I want to plant some decorative grass and something floral.
keryx: (blanche)
Egads. I'm turning into house people.

So, last night. I found ROMAN SHADES THAT HANG FROM CURTAIN RODS. I can haz blindz! I can haz privacy without stuffy curtains! I am really excited about these things. They are only in the living room, as even on mad sale, they were pricey. Stuff to cover windows is expensive!

Also, I am grumpy at the lovely rainy weather for making my grass grow yet making it impossible to mow.
keryx: (media kitten)
We haven't watched teevee in awhile, and I've been treated to the fun of watching Sere (the cat) watch the screen all evening. It's been fun all week seeing them reacclimate to stairs and big spaces and doors that go outside. Lots of running and staring. They seem happy.

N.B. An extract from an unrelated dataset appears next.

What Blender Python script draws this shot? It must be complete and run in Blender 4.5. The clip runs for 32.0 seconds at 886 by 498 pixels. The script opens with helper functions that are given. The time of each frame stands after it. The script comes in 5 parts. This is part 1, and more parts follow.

Now there's a cat asleep on each arm of my sofa. It's quiet and raining outside. I have food in my kitchen and books on my bookshelves, and a dremel story I get to tell people. Despite the half-installed washerdryerthing in my hall, I feel at home for the first time.

The cats don't know four dogs are spending the night tomorrow.

If you are local and I don't have your email address, I'm having a little thing next Saturday (the thirteenth) just to have a first party in my house, which I own. If I do have your email address, you already know about the shindig and have my address.